Wie also schon in Wiesbaden bei den Grünen gesagt: Es darf nicht darum gehen, Kindern und Jugendlichen anzuerziehen, allen Risiken aus dem Weg zu gehen. Es muss stattdessen darum gehen, Selbstbewusstsein und Lösungskompetenz zu erlernen, um mit den Risiken des Lebens umgehen zu können. Wie sonst sollte ich den Mut aufbringen, eine Firma zu gründen oder im Zweifel meine Meinung zu sagen? Es geht schliesslich nicht nur um das ein oder andere problematische Video, es geht auch darum, ob ich mich in der Lage sehe, mein Leben selbst in die Hand zu nehmen.

Schutzregulierung angleichen?

Sollte man, egal ob Fernsehen, Kino oder Internet, die Regeln des Jugendmedienschutzes einheitlich gestalten? Auch diese Frage wurde diskutiert und ich habe sie zudem ja schon beim GMK-Forum in Nürnberg die Woche vorher beim Barcamp gestellt.

Eine schlussendliche Antwort habe ich noch nicht darauf, aber im Moment würde sie so lauten: Ich denke nicht. So ist der Unterschied zwischen Internet und Fernsehen ja doch noch der, dass man beim Fernsehen ein festgelegtes Programmschema hat und die Sender dies im Moment auch kontrollieren. So kommt also kein Horrorfilm um 11 Uhr. Man hätte also den geschützten Raum für die Kinder, so dass man auch mal zappen kann (wobei das nicht heisst, dass gerade jüngere Kinder beim Vormittagsprogramm dennoch mal Angst haben).

Solange dies noch so getrennt ist, mag es also Sinn machen, vor allem, da man zunächst einmal nichts ändern müsste. Sobald aber Fernsehen und Internet mehr zusammenwachsen und auch Internet-TV mehr und mehr per Fernsehgerät zur Verfügung steht, müsste man die Frage dennoch neu diskutieren.

Fazit

Zur Veranstaltungsform gibt es sicherlich noch viel zu sagen. Da es aber kein ZDF-Problem ist, sondern mehr ein generelles gibt es dazu sicherlich demnächst nochmal einen generellen Blogpost.
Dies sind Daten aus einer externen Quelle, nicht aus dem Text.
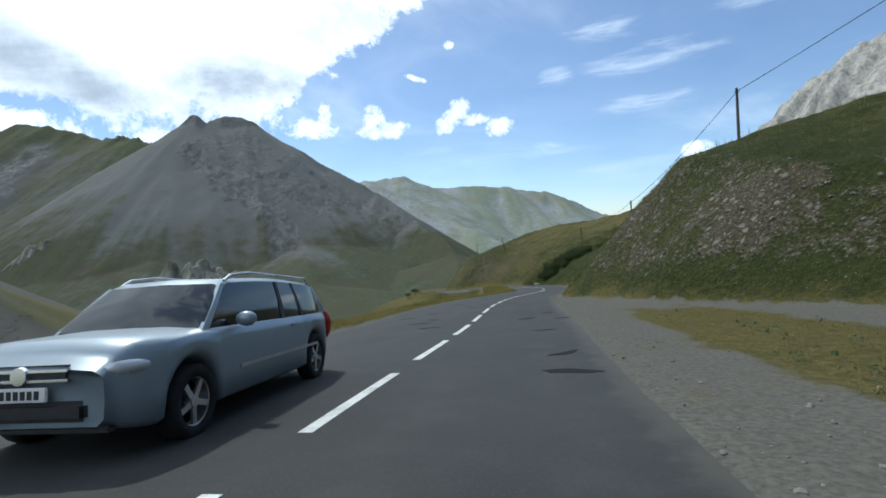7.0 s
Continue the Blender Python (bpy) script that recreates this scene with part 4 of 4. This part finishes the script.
M_BLACKCAR, M_SILVER = coat("black_car_paint", (0.010, 0.010, 0.012), 0.0), coat("silver_blue_car_paint", (0.27, 0.33, 0.38), 0.25)
M_GLASS, gt, gb = material("tinted_car_glass", 0.06)
gb.inputs["Base Color"].default_value, gb.inputs["Specular IOR Level"].default_value = (0.012, 0.015, 0.017, 1), 0.7
M_RUBBER = plain("tyre_rubber", (0.022, 0.022, 0.023), 0.85, 0, 0.25, 9.0)
M_ALLOY = plain("alloy", (0.55, 0.56, 0.58), 0.35, 0.9, 0.12, 6.0)
M_CHROME = plain("chrome", (0.75, 0.75, 0.77), 0.15, 1.0, 0.05)
M_TRIM = plain("black_plastic", (0.02, 0.02, 0.021), 0.55, 0, 0.25, 9.0)
M_LAMP = plain("clear_lamp_lens", (0.62, 0.64, 0.66), 0.12, 0.3, 0.15, 9.0)
M_RED = plain("red_lamp_lens", (0.35, 0.02, 0.02), 0.2, 0, 0.2, 9.0)
M_PLATE = plain("white_plate", (0.7, 0.7, 0.68), 0.5, 0, 0.06)
M_BEAM, bt, bb = material("lit_headlamp", 0.2)
bb.inputs["Emission Color"].default_value, bb.inputs["Emission Strength"].default_value = (1.0, 0.86, 0.6, 1), 2.5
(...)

Wäre dieser Termin der einzige seiner Art gewesen, wäre es sicher interessant gewesen. So aber war es mehr oder weniger Familientreffen, es war mal nett, beim ZDF zu sein, es war auch alles schön durchgestylt, viel Neues kam aber eben nicht rum, da inzwischen ja nun wirklich alle Argumente eigentlich ausgetauscht sind.

Und von daher war es das für mich mit dem JSMtV auch erstmal. Eine Art zusammenfassende Meinung und Sammlung von Informationen mag noch kommen, aber an Veranstaltungen sollte es das nun doch mal langsam gewesen sein, zumindest für mich (es sei denn, man bietet mir Reichtum an ;-) ).

Interessanter für die Zukunft wäre deswegen auch eher eine Diskussion, wie man Diskussionen online gestaltet und mit der Offline-Welt synchronisiert und vor allem dokumentiert.